(2007) Mike Resnick, Pyr, £?, hrdbk, 323pp, ISBN 978-1-591-02599-3
This book sees the continuation of the "Starship" series featuring Captain Wilson Cole and the mutinous ex-Navy crew of the Theodore Roosevelt (affectionately known as the 'Teddy R') on the Wild West-like inner frontier. This five book series of multi-award winner Mike Resnick is set in the "Birthright Universe" and covers a period towards the end of the Republican Era during the war with the Teroni Federation.

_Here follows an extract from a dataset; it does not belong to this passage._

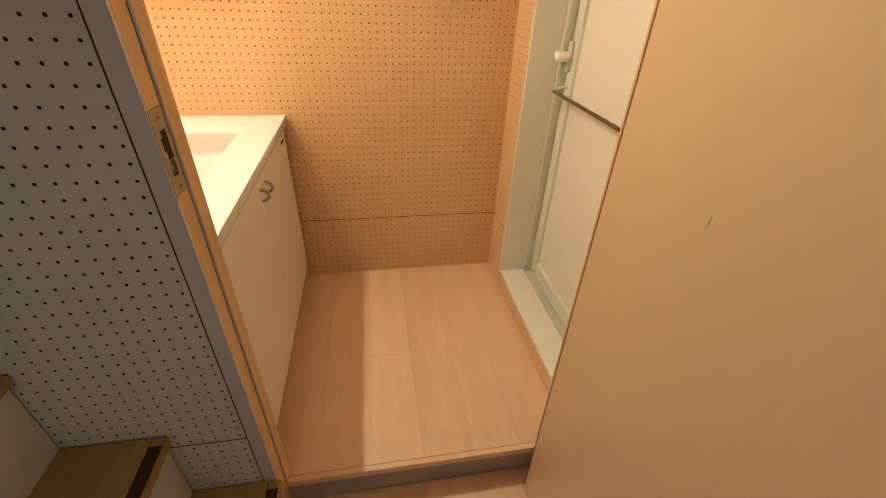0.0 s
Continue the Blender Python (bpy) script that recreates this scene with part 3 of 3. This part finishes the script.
def oval(z, w, h, y0, y1, dx=0.0):
    """A button with round ends, facing the room."""
    r = min(w, h)
    outline = [Vector((p.x, 0, p.y)) for p in rounded(RX + dx - w, RX + dx + w, z - h, z + h, 0, r * 0.98, 4)]
    return loft([[p + Y * y0 for p in outline], [p + Y * y1 for p in outline]])


def key(z, w, h, mat, dx=0.0):
    part("button", oval(z, w, h, fy + 0.001, fy - 0.0010, dx), mat, remote, smooth=True)


key(1.2035, 0.0125, 0.0036, RED)
key(1.1910, 0.0125, 0.0032, RED)
key(1.1795, 0.0128, 0.0036, TEAL)
for dx in (-0.006, 0.006):
    part("print_mark", box(RX + dx - 0.003, RX + dx + 0.003, fy - 0.0013, fy - 0.001, 1.1778, 1.1812), BLACK, remote)
    part("print_mark", box(RX + dx - 0.003, RX + dx + 0.004, fy - 0.0013, fy - 0.001, 1.1902, 1.1918), PAPER, remote)
for z in (1.153, 1.1420):
    key(z, 0.0125, 0.0040, GREY)
    part("button_face", oval(z, 0.0117, 0.0033, fy - 0.0005, fy - 0.0013), WHITE, remote)
    part("print_mark", box(RX - 0.007, RX + 0.007, fy - 0.0015, fy - 0.0013, z - 0.0009, z + 0.0009), GREY, remote)
for dx in (-0.006, 0.006):
    part("print_mark", box(RX + dx - 0.0022, RX + dx + 0.0022, fy - 0.0005, fy + 0.001, 1.127, 1.131), GREY, remote)
part("print_mark", box(RX - 0.010, RX + 0.010, fy - 0.0004, fy + 0.001, 1.1145, 1.1162), BLACK, remote)
holder = thing("remote_holder", (1.125, 0, 1.105), "white plastic wall holder for the remote", "holder")
part("back", box(1.123, 1.170, -0.0145, -0.0002, 1.115, 1.195, 0.002), WHITE, holder)
part("side_clip", box(1.1145, 1.1185, -0.030, -0.0002, 1.112, 1.178, 0.0018), WHITE, holder)
strap = thing("wrist_strap", (1.13, -0.005, 0.985), "thin amber cord loop hanging from the remote", "cord")
pts = [(1.136, -0.020, 1.097), (1.133, -0.014, 1.085), (1.125, -0.006, 1.05), (1.118, -0.004, 1.01), (1.118, -0.004, 0.992), (1.123, -0.004, 0.986), (1.129, -0.004, 0.996), (1.133, -0.006, 1.05), (1.137, -0.014, 1.085), (1.1385, -0.020, 1.097)]
part("cord", tube(pts, 0.0009, 8), plain("amber_cord", (0.58, 0.40, 0.24), 0.3), strap, smooth=True)
part("toggle", cylinder((1.136, -0.016, 1.094), (1.1335, -0.012, 1.080), 0.0022, n=10), GREY, strap, smooth=True)

switch = thing("switch_plate", (1.2315, 0, 1.18), "satin metal wall switch plate with three modules", "switch")
SX = 1.2315
part("plate", box(SX - 0.0335, SX + 0.0335, -0.0055, -0.0003, 1.1235, 1.2405, 0.0012), PLATE, switch)
part("insert", box(SX - 0.0165, SX + 0.0165, -0.0062, -0.005, 1.1450, 1.2160, 0.0004), PLATE, switch)
part("rocker", box(SX - 0.0100, SX + 0.0105, -0.0085, -0.005, 1.1940, 1.2105, 0.0010), CREAM, switch, "cream rocker")
m = part("rocker", box(SX - 0.0110, SX + 0.0110, -0.0078, -0.005, 1.1720, 1.1880, 0.0008), BLACK, switch, "dark framed rocker")
part("key", box(SX - 0.0092, SX + 0.0030, -0.0092, -0.0070, 1.1738, 1.1862, 0.0006), WHITE, m)
m = part("rocker", box(SX - 0.0105, SX + 0.0105, -0.0082, -0.005, 1.1500, 1.1655, 0.0010), WHITE, switch, "white rocker")
for s in (-1, 1):
    part("mark", box(SX + s * 0.0085 - 0.0015, SX + s * 0.0085 + 0.0015, -0.0085, -0.0080, 1.1555, 1.1600), GREY, m)
part("print_line", box(SX - 0.011, SX + 0.011, -0.0058, -0.0054, 1.1365, 1.1385), GREY, switch)
for z in (1.2315, 1.1290):
    part("screw", cylinder((SX, -0.0054, z), (SX, -0.0066, z), 0.0036, 0.0030, n=16), NICKEL, switch, smooth=True)
    part("screw_slot", box(SX - 0.0028, SX + 0.0028, -0.0069, -0.0064, z - 0.0005, z + 0.0005), BLACK, switch)

# ---- bath doorway: white frame, sill and folding door ----
bath = thing("folding_bath_door", (1.45, -0.5, 0.075), "cream folding bathroom door in a white aluminium frame", "bath door")
FX0, FX1 = W - 0.004, 1.505
IY1, IY0 = -0.187, BY0 + 0.017
SILL = 0.091
part("frame_side", box(FX0, 1.466, IY1, BY1 - 0.0015, SILL - 0.01, BZ1 - 0.002, 0.0015), REVEAL, bath, "grey-white frame side")
part("frame_edge", box(FX0 - 0.003, FX0 - 0.0002, IY1, BY1 - 0.0015, SILL - 0.01, BZ1 - 0.002, 0.0008), FRAME, bath, "white frame edge")
part("frame_side", box(FX0, 1.466, BY0 + 0.0015, IY0, SILL - 0.01, BZ1 - 0.002, 0.0015), FRAME, bath)
part("frame_head", box(FX0 + 0.0005, 1.53, IY0 + 0.0005, IY1 - 0.0005, BZ1 - 0.03, BZ1 - 0.003, 0.0015), FRAME, bath)
part("sill", box(FX0 - 0.001, 1.468, IY0 + 0.0005, IY1 - 0.0004, BZ0 + 0.0005, SILL, 0.0015), FRAME, bath, "white flat sill")
part("channel", box(1.4665, 1.545, IY1 - 0.005, BY1 - 0.0015, SILL - 0.01, BZ1 - 0.002, 0.001), FRAME_GREY, bath, "grey side channel")
part("channel_lip", box(1.4665, 1.4730, IY1 - 0.011, IY1 - 0.0052, SILL, BZ1 - 0.03, 0.001), FRAME, bath)
part("channel_back", box(1.5265, 1.545, -0.199, IY1 - 0.0052, SILL - 0.007, BZ1 - 0.03), FRAME_GREY, bath)
part("track", box(1.4685, 1.560, IY0 + 0.0005, IY1 - 0.0032, BZ0 + 0.0005, SILL - 0.008, 0.001), FRAME_GREY, bath, "grey floor track")
for x in (1.4705, 1.4765):
    part("track_rib", box(x, x + 0.003, IY0 + 0.001, IY1 - 0.0145, SILL - 0.0078, SILL + 0.001, 0.0006), FRAME, bath)
PX = 1.500
dleaf = part("door_leaf", box(PX + 0.010, PX + 0.016, IY0 + 0.015, -0.242, SILL + 0.060, BZ1 - 0.07), FROST, bath, "cream frosted panel")
part("stile", box(PX - 0.002, PX + 0.026, -0.242, -0.194, SILL + 0.001, BZ1 - 0.035, 0.003), IVORY, dleaf)
part("stile", box(PX - 0.002, PX + 0.026, IY0 + 0.006, IY0 + 0.03, SILL + 0.001, BZ1 - 0.035, 0.003), IVORY, dleaf)
part("rail", box(PX - 0.001, PX + 0.024, IY0 + 0.0305, -0.2425, SILL + 0.046, SILL + 0.066, 0.006, segments=3), FRAME, dleaf, "rounded white lower rail")
part("rail", box(PX + 0.001, PX + 0.024, IY0 + 0.0305, -0.2425, SILL + 0.025, SILL + 0.040, 0.003), IVORY, dleaf)
part("rail", box(PX + 0.001, PX + 0.024, IY0 + 0.0305, -0.2425, SILL + 0.001, SILL + 0.020, 0.003), IVORY, dleaf)
part("vent", box(PX + 0.014, PX + 0.020, IY0 + 0.0305, -0.2425, SILL + 0.0205, SILL + 0.0245), VOID, dleaf, "dark vent gap")
part("vent", box(PX + 0.014, PX + 0.020, IY0 + 0.0305, -0.2425, SILL + 0.0405, SILL + 0.0455), VOID, dleaf, "dark vent gap")
part("rail", box(PX, PX + 0.024, IY0 + 0.0305, -0.2425, BZ1 - 0.068, BZ1 - 0.036, 0.004), IVORY, dleaf)
# latch with its thumb turn
lz = 0.948
bm = box(PX - 0.014, PX - 0.002, -0.2185, -0.1955, lz - 0.045, lz + 0.048, 0.0058, segments=3)
lt = part("latch", bm, IVORY, dleaf, "cream plastic latch")
bm = box(PX - 0.058, PX - 0.0120, -0.228, -0.192, lz - 0.008, lz + 0.014, 0.0075, segments=4)
bmesh.ops.rotate(bm, verts=bm.verts, cent=(PX, -0.209, lz), matrix=Matrix.Rotation(radians(22), 3, "X"))
part("thumb_turn", bm, FRAME, lt, "white thumb turn, tilted")
part("keeper", box(PX - 0.010, PX - 0.0022, -0.2035, -0.1965, lz + 0.016, lz + 0.046, 0.002), BLACK, lt)
path = arc([(PX - 0.002, -0.222, 0.862), (PX - 0.037, -0.200, 0.850), (PX - 0.040, -0.212, 0.845)], 4, 0.008)
part("bracket", tube(path, 0.0045, 8), IVORY, dleaf, smooth=True)
part("towel_bar", cylinder((PX - 0.040, -0.205, 0.842), (PX - 0.040, IY0 + 0.03, 0.842), 0.0058, n=16), DARKSTEEL, dleaf, "brushed steel towel bar", smooth=True)
part("bracket", cylinder((PX - 0.040, IY0 + 0.032, 0.842), (PX, IY0 + 0.022, 0.842), 0.005, n=10), IVORY, dleaf)
bathwall = structure("wall_bath", "plain pale wall of the dark bathroom beyond", "wall")
part("sheet", box(2.3, 2.35, -1.6, 0.4, -0.1, 2.2), WALLPAINT, bathwall)

# ---- stair hall ----
HF = -0.11
hall = structure("wall_hall_far", "plain white walls closing the stair hall", "wall")
part("sheet", box(-2.0, 2.15, -2.05, -2.0, HF, 2.9), WALLPAINT, hall)
part("sheet", box(2.1, 2.15, -2.0, HALL, HF, 2.9), WALLPAINT, hall)
part("sheet", box(-2.0, -1.95, -2.0, HALL, HF, 2.9), WALLPAINT, hall)
hceil = tagged(new("ceiling_hall"), "white papered ceiling of the stair hall", "ceiling", kind="structure")
part("sheet", box(-2.0, 2.15, -2.05, HALL + 0.006, 2.9, 2.95), WALLPAINT, hceil)
part("sheet", box(-0.5, 2.1, HALL, HALL + 0.006, 2.382, 2.9), WALLPAINT, hall)
stairs = thing("staircase", (0.56, -1.37, HF), "steep wooden stairs with dark nosings and white risers", "staircase")
SYA, SYB = -1.78, HALL - 0.0035
for k in range(6):
    zt = 0.103 + 0.2215 * k
    xr = 0.574 - 0.186 * k
    part("tread", box(xr - 0.215, xr - 0.0305, SYA, SYB, zt - 0.022, zt, 0.0015), TREAD, stairs)
    part("front", box(xr - 0.030, xr, SYA, SYB, zt - 0.024, zt - 0.0005, 0.003), TREAD, stairs)
    part("nosing_strip", box(xr - 0.030, xr - 0.004, SYA + 0.02, SYB - 0.022, zt - 0.0003, zt + 0.0016, 0.0006), NOSING, stairs, "dark anti-slip strip")
    part("riser", box(xr - 0.026, xr - 0.016, SYA, SYB, max(zt - 0.2215, HF) + 0.0002, zt - 0.0245), RISER, stairs)

# ---- floors ----
floor = structure("floor", "pale maple plank floor of the washroom", "floor")
part("bed", box(-0.05, W + 0.1, -0.925, 0.006, -0.05, -0.0042), SEAM, floor)
ENDS = {1: (-0.62,), 5: (-0.529,), 7: (-0.14,), 8: (-0.665,)}
hfloor = structure("floor_hall", "pale maple plank floor of the stair hall", "floor")
part("bed", box(-0.6, 2.1, -2.0, -0.9255, HF - 0.03, HF - 0.0042), SEAM, hfloor)
sill = structure("step_edge", "maple step edge with shaded riser at the entrance", "step")
part("nosing", box(EX0 + 0.0002, EX1 - 0.0002, -0.9425, -0.9257, -0.022, 0.0006, 0.002), MAPLE, sill)
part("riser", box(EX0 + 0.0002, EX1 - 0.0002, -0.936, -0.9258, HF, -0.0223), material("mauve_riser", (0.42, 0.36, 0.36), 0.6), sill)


def plank(parent, x0, x1, y0, y1, z):
    g = 0.0002
    bm = box(x0 + g, x1 - g, y0 + g, y1 - g, z - 0.004, z, 0.0003, segments=1)
    part("plank", bm, MAPLE, parent)


for i in range(-1, 9):
    x0 = 0.21 + 0.145 * (i - 1)
    x1 = min(x0 + 0.145, W)
    x0 = max(x0, 0.0)
    if x1 - x0 < 0.01:
        continue
    cuts = [-0.925, *sorted(ENDS.get(i, ())), 0.0]
    for y0, y1 in zip(cuts, cuts[1:]):
        plank(floor, x0, x1, y0, y1, 0.0)
for i in range(11):
    x0 = 0.50 + 0.145 * i
    for y0, y1 in ((-2.0, -1.4 - 0.2 * (i % 3)), (-1.4 - 0.2 * (i % 3), -0.9365)):
        plank(hfloor, x0, min(x0 + 0.145, 2.1), y0, y1, HF)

Unfortunately, I feel Starship: Mercenary suffers from being the middle book of the series, i.e. Most of the scene setting and character building has been done, and now we wait for the conclusion of the story to start to emerge. (For a review of the first in the series see Starship: Mutiny.) For me, having not read the previous two books, it meant that it took a while to appreciate the unflinching loyalty of the Teddy R's crew and I found Captain Cole to be cold and distant. Especially the wryly amusing scene during an early job, when Cole sends out his four best to do combat with the baddies and sits at an open window musing on how, in the past, a captain could keep track of a firefight by the gunshots and screams of the protagonists! However, by the conclusion it all slotted into place, and I was not surprised when the ship's diminutive business agent (an alien obsessed with Charles Dickens) attacked a vicious and much larger alien intent on beating Captain Cole to a bloody pulp, only to be saved by another who seems rather surprised by this herself, given earlier developments in the story.
It does seem that most of the 'system lords' and pirates that Cole is paid to fight have limited imaginations and security set-ups, but then they are at the lower end of the galactic food chain. After Cole has run rings around them and avoided slaughtering the lot, he then asset strips the captured ships and crews and starts to amass a small fleet. This enables the Teddy R to move up the mercenary ladder and take on larger jobs set up for them at the Singapore Station (a fun place to be) by his business agent and the Platinum Duke.
So, I would say wait for the other books or, if you are already into the series, this installment should whet your appetite for more.